◆ What to work on ◆
Repeat every line of the data exactly, but not the pictures.

◆ Dataset content ◆
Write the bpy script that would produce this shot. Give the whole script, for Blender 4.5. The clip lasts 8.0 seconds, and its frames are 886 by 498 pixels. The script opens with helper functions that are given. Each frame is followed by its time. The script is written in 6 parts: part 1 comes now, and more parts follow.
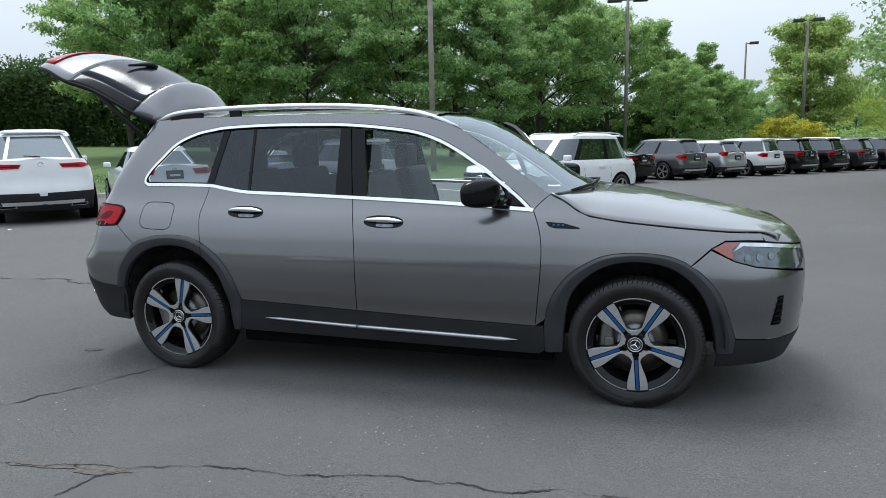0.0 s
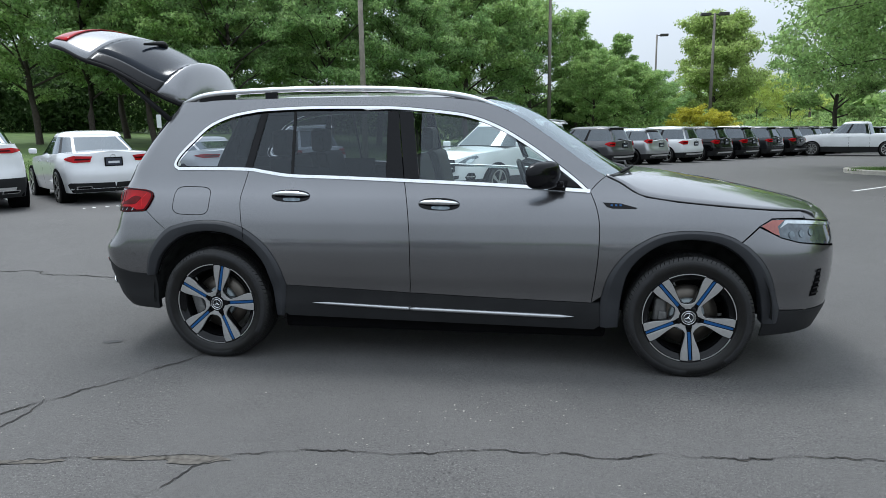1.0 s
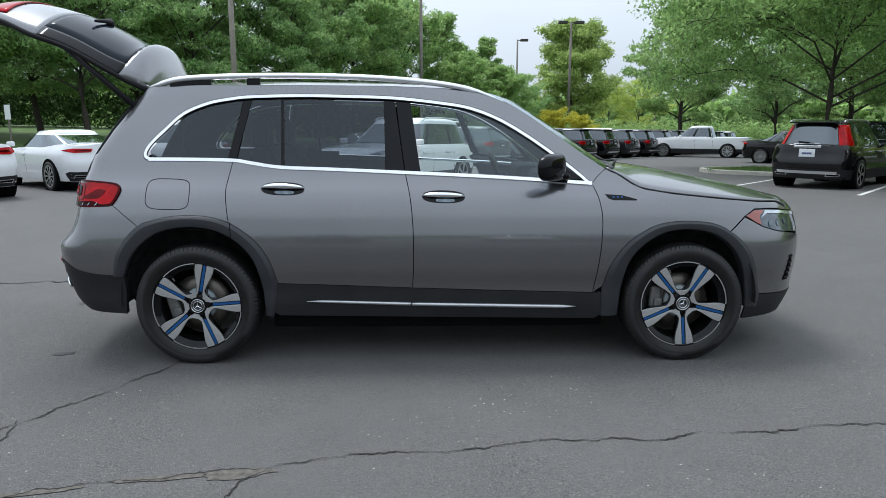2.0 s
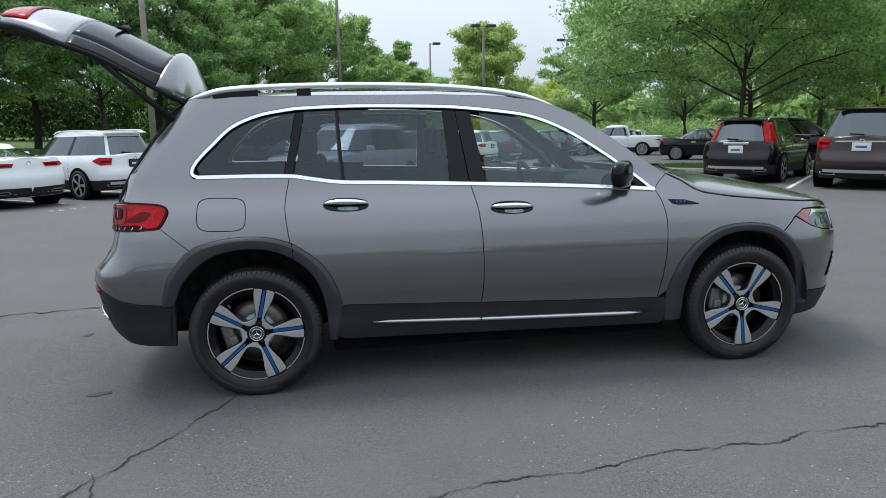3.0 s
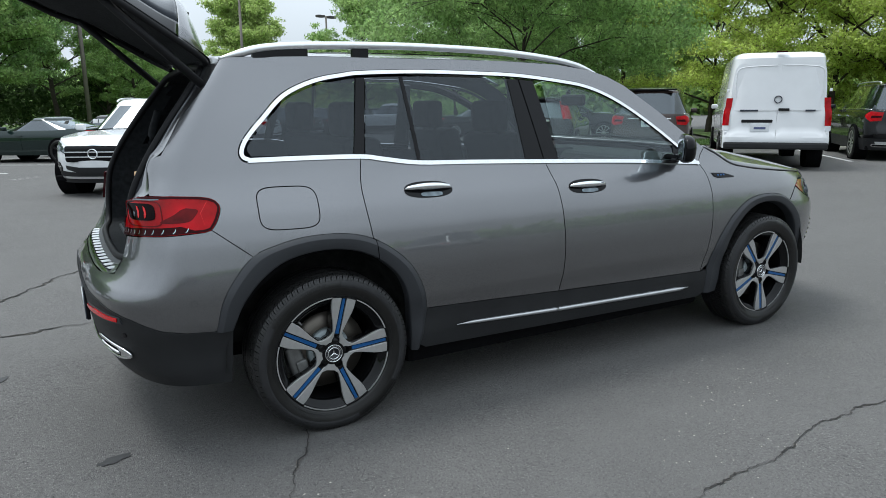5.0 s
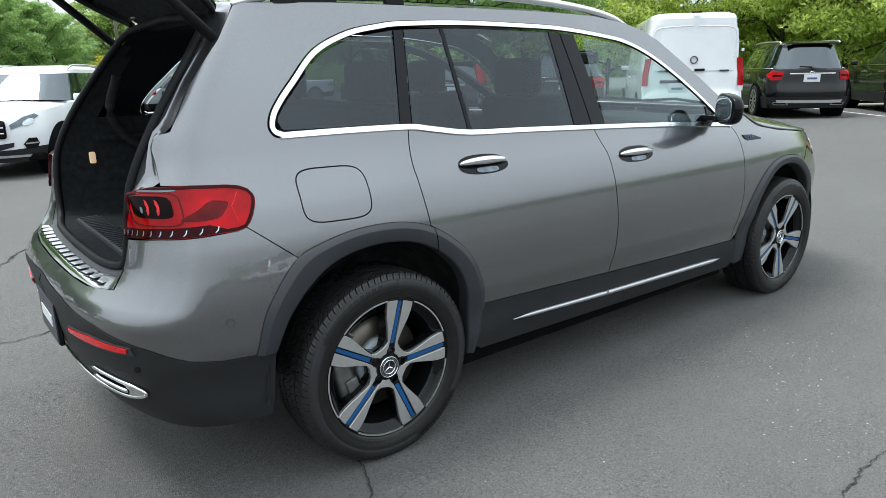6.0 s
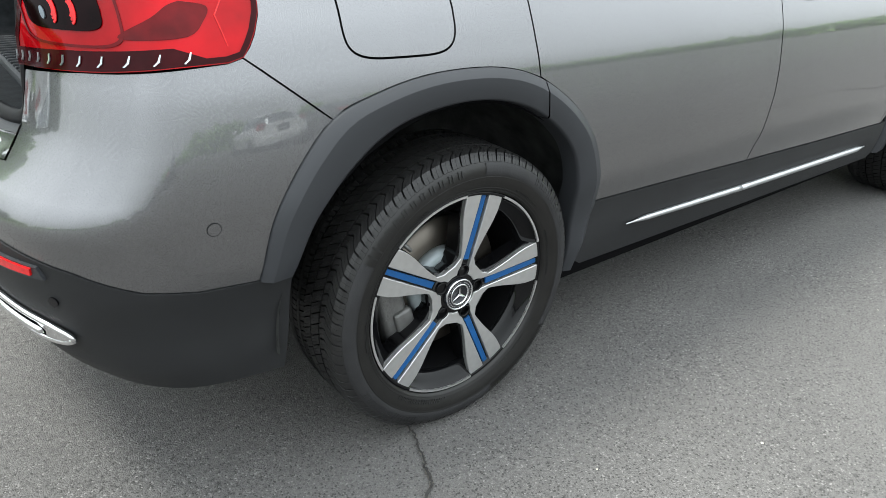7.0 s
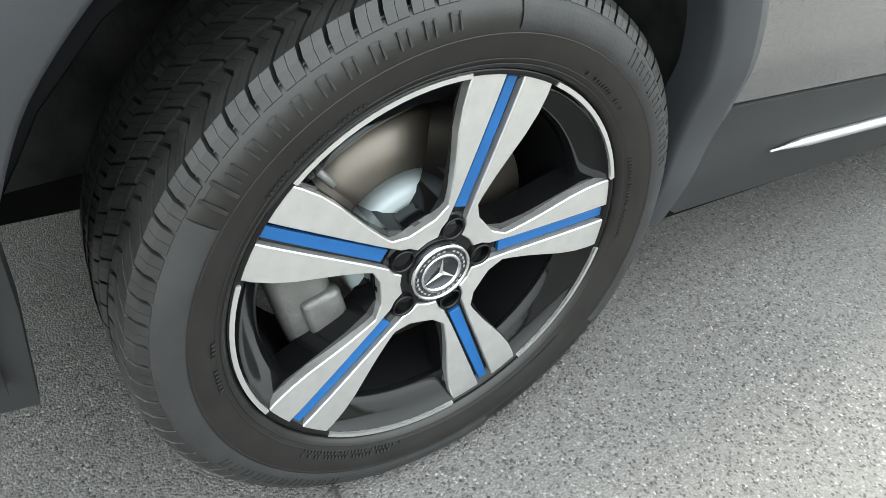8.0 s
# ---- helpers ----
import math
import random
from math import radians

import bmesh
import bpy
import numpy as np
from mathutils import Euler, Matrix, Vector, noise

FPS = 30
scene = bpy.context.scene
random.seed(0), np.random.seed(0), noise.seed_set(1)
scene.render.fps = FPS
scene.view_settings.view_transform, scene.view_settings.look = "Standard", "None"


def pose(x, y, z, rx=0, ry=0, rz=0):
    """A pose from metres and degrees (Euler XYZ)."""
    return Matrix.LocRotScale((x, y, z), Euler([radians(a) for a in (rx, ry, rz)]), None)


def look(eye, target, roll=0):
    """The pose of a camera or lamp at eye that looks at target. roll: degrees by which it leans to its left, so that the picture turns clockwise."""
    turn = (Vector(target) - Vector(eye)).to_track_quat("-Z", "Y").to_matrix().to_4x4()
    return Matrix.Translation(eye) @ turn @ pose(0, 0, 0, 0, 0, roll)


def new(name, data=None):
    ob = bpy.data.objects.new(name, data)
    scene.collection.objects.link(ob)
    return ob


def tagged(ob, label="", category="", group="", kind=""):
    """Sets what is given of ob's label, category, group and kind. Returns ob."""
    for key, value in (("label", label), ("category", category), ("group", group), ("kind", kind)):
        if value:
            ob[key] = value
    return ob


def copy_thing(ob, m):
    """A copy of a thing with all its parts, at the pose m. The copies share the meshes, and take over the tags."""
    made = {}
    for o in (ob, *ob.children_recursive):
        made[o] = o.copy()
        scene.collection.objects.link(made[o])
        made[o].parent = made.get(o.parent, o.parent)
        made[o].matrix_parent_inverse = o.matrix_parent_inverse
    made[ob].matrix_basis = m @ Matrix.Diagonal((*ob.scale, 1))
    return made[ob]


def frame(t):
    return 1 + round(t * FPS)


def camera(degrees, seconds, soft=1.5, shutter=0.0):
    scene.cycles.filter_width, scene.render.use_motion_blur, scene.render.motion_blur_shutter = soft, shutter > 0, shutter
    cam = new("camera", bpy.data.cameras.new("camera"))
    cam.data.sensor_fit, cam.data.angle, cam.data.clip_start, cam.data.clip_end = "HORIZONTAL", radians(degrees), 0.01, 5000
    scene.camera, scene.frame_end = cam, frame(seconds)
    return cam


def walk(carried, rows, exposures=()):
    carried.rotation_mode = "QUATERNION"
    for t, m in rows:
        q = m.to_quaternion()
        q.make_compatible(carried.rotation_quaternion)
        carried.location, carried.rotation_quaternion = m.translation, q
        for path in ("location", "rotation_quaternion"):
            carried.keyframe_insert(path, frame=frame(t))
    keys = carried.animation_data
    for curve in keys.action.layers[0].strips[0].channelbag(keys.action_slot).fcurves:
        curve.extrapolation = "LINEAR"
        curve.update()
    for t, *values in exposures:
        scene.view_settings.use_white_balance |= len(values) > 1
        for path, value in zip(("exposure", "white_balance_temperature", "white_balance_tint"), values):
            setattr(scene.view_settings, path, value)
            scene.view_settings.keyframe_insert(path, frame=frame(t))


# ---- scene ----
cam = camera(65.4, 8.0, soft=0.6)
PATH = [
    (0, (1.462, -4.534, 1.448), (0.895, -2.643, 1.126), -1.2),
    (0.5, (1.053, -4.694, 1.441), (0.626, -2.766, 1.126), -1.6),
    (1, (0.7, -4.783, 1.438), (0.366, -2.844, 1.077), -0.9),
    (1.5, (0.26, -4.798, 1.426), (0.105, -2.842, 1.038), -1.1),
    (1.7, (0.117, -4.799, 1.385), (0.056, -2.833, 1.022), -0.4),
    (2.8, (-0.809, -4.616, 1.449), (-0.547, -2.669, 1.073), -0.7),
    (3, (-0.972, -4.567, 1.436), (-0.667, -2.623, 1.078), -1.0),
    (3.5, (-1.371, -4.439, 1.459), (-0.903, -2.536, 1.059), -2.4),
    (4, (-1.758, -4.133, 1.452), (-1.135, -2.275, 1.052), -1.9),
    (4.2, (-1.892, -4.041, 1.46), (-1.213, -2.208, 1.036), -0.4),
    (5.3, (-2.508, -3.347, 1.406), (-1.488, -1.686, 0.956), -0.7),
    (5.5, (-2.576, -3.177, 1.42), (-1.53, -1.55, 0.909), 0.0),
    (6, (-2.657, -2.804, 1.392), (-1.469, -1.283, 0.87), -1.1),
    (6.5, (-2.545, -2.367, 1.296), (-1.345, -0.923, 0.605), -0.5),
    (7, (-2.333, -1.953, 1.159), (-1.205, -0.561, 0.269), 2.3),
    (7.5, (-2.073, -1.587, 1.03), (-0.905, -0.405, -0.083), 4.2),
    (8, (-1.786, -1.39, 0.861), (-0.847, -0.116, -0.362), 7.4),
]
EXPOSURES = [(0, 0.14, 5920, 8), (4.2, 0.16, 5920, 8), (5.5, 0.33, 6100, 5), (6.0, 0.65, 6150, 5), (6.5, 0.92, 6300, 5), (7.0, 1.27, 6450, 6), (7.5, 1.75, 6500, 6), (8.0, 2.28, 6600, 4)]
walk(cam, [(t, look(eye, target, roll)) for t, eye, target, roll in PATH], EXPOSURES)

# ---- light: hazy overcast day, soft sun behind the parked car ----
SUN_ELEV, SUN_AZ = 65.0, -40.0   # degrees; azimuth from +y towards +x
world = bpy.data.worlds.new("sky_world")
scene.world = world
world.use_nodes = True
wn = world.node_tree.nodes
wl = world.node_tree.links
wn.clear()
w_out = wn.new("ShaderNodeOutputWorld")
w_bg = wn.new("ShaderNodeBackground")
w_sky = wn.new("ShaderNodeTexSky")
w_sky.sky_type = 'NISHITA'
w_sky.sun_disc = False
w_sky.sun_elevation = radians(SUN_ELEV)
w_sky.sun_rotation = radians(SUN_AZ)
w_sky.altitude = 50
w_sky.air_density, w_sky.dust_density, w_sky.ozone_density = 1.0, 6.0, 1.0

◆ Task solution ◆
Write the bpy script that would produce this shot. Give the whole script, for Blender 4.5. The clip lasts 8.0 seconds, and its frames are 886 by 498 pixels. The script opens with helper functions that are given. Each frame is followed by its time. The script is written in 6 parts: part 1 comes now, and more parts follow.
0.0 s
1.0 s
2.0 s
3.0 s
5.0 s
6.0 s
7.0 s
8.0 s
# ---- helpers ----
import math
import random
from math import radians

import bmesh
import bpy
import numpy as np
from mathutils import Euler, Matrix, Vector, noise

FPS = 30
scene = bpy.context.scene
random.seed(0), np.random.seed(0), noise.seed_set(1)
scene.render.fps = FPS
scene.view_settings.view_transform, scene.view_settings.look = "Standard", "None"


def pose(x, y, z, rx=0, ry=0, rz=0):
    """A pose from metres and degrees (Euler XYZ)."""
    return Matrix.LocRotScale((x, y, z), Euler([radians(a) for a in (rx, ry, rz)]), None)


def look(eye, target, roll=0):
    """The pose of a camera or lamp at eye that looks at target. roll: degrees by which it leans to its left, so that the picture turns clockwise."""
    turn = (Vector(target) - Vector(eye)).to_track_quat("-Z", "Y").to_matrix().to_4x4()
    return Matrix.Translation(eye) @ turn @ pose(0, 0, 0, 0, 0, roll)


def new(name, data=None):
    ob = bpy.data.objects.new(name, data)
    scene.collection.objects.link(ob)
    return ob


def tagged(ob, label="", category="", group="", kind=""):
    """Sets what is given of ob's label, category, group and kind. Returns ob."""
    for key, value in (("label", label), ("category", category), ("group", group), ("kind", kind)):
        if value:
            ob[key] = value
    return ob


def copy_thing(ob, m):
    """A copy of a thing with all its parts, at the pose m. The copies share the meshes, and take over the tags."""
    made = {}
    for o in (ob, *ob.children_recursive):
        made[o] = o.copy()
        scene.collection.objects.link(made[o])
        made[o].parent = made.get(o.parent, o.parent)
        made[o].matrix_parent_inverse = o.matrix_parent_inverse
    made[ob].matrix_basis = m @ Matrix.Diagonal((*ob.scale, 1))
    return made[ob]


def frame(t):
    return 1 + round(t * FPS)


def camera(degrees, seconds, soft=1.5, shutter=0.0):
    scene.cycles.filter_width, scene.render.use_motion_blur, scene.render.motion_blur_shutter = soft, shutter > 0, shutter
    cam = new("camera", bpy.data.cameras.new("camera"))
    cam.data.sensor_fit, cam.data.angle, cam.data.clip_start, cam.data.clip_end = "HORIZONTAL", radians(degrees), 0.01, 5000
    scene.camera, scene.frame_end = cam, frame(seconds)
    return cam


def walk(carried, rows, exposures=()):
    carried.rotation_mode = "QUATERNION"
    for t, m in rows:
        q = m.to_quaternion()
        q.make_compatible(carried.rotation_quaternion)
        carried.location, carried.rotation_quaternion = m.translation, q
        for path in ("location", "rotation_quaternion"):
            carried.keyframe_insert(path, frame=frame(t))
    keys = carried.animation_data
    for curve in keys.action.layers[0].strips[0].channelbag(keys.action_slot).fcurves:
        curve.extrapolation = "LINEAR"
        curve.update()
    for t, *values in exposures:
        scene.view_settings.use_white_balance |= len(values) > 1
        for path, value in zip(("exposure", "white_balance_temperature", "white_balance_tint"), values):
            setattr(scene.view_settings, path, value)
            scene.view_settings.keyframe_insert(path, frame=frame(t))


# ---- scene ----
cam = camera(65.4, 8.0, soft=0.6)
PATH = [
    (0, (1.462, -4.534, 1.448), (0.895, -2.643, 1.126), -1.2),
    (0.5, (1.053, -4.694, 1.441), (0.626, -2.766, 1.126), -1.6),
    (1, (0.7, -4.783, 1.438), (0.366, -2.844, 1.077), -0.9),
    (1.5, (0.26, -4.798, 1.426), (0.105, -2.842, 1.038), -1.1),
    (1.7, (0.117, -4.799, 1.385), (0.056, -2.833, 1.022), -0.4),
    (2.8, (-0.809, -4.616, 1.449), (-0.547, -2.669, 1.073), -0.7),
    (3, (-0.972, -4.567, 1.436), (-0.667, -2.623, 1.078), -1.0),
    (3.5, (-1.371, -4.439, 1.459), (-0.903, -2.536, 1.059), -2.4),
    (4, (-1.758, -4.133, 1.452), (-1.135, -2.275, 1.052), -1.9),
    (4.2, (-1.892, -4.041, 1.46), (-1.213, -2.208, 1.036), -0.4),
    (5.3, (-2.508, -3.347, 1.406), (-1.488, -1.686, 0.956), -0.7),
    (5.5, (-2.576, -3.177, 1.42), (-1.53, -1.55, 0.909), 0.0),
    (6, (-2.657, -2.804, 1.392), (-1.469, -1.283, 0.87), -1.1),
    (6.5, (-2.545, -2.367, 1.296), (-1.345, -0.923, 0.605), -0.5),
    (7, (-2.333, -1.953, 1.159), (-1.205, -0.561, 0.269), 2.3),
    (7.5, (-2.073, -1.587, 1.03), (-0.905, -0.405, -0.083), 4.2),
    (8, (-1.786, -1.39, 0.861), (-0.847, -0.116, -0.362), 7.4),
]
EXPOSURES = [(0, 0.14, 5920, 8), (4.2, 0.16, 5920, 8), (5.5, 0.33, 6100, 5), (6.0, 0.65, 6150, 5), (6.5, 0.92, 6300, 5), (7.0, 1.27, 6450, 6), (7.5, 1.75, 6500, 6), (8.0, 2.28, 6600, 4)]
walk(cam, [(t, look(eye, target, roll)) for t, eye, target, roll in PATH], EXPOSURES)

# ---- light: hazy overcast day, soft sun behind the parked car ----
SUN_ELEV, SUN_AZ = 65.0, -40.0   # degrees; azimuth from +y towards +x
world = bpy.data.worlds.new("sky_world")
scene.world = world
world.use_nodes = True
wn = world.node_tree.nodes
wl = world.node_tree.links
wn.clear()
w_out = wn.new("ShaderNodeOutputWorld")
w_bg = wn.new("ShaderNodeBackground")
w_sky = wn.new("ShaderNodeTexSky")
w_sky.sky_type = 'NISHITA'
w_sky.sun_disc = False
w_sky.sun_elevation = radians(SUN_ELEV)
w_sky.sun_rotation = radians(SUN_AZ)
w_sky.altitude = 50
w_sky.air_density, w_sky.dust_density, w_sky.ozone_density = 1.0, 6.0, 1.0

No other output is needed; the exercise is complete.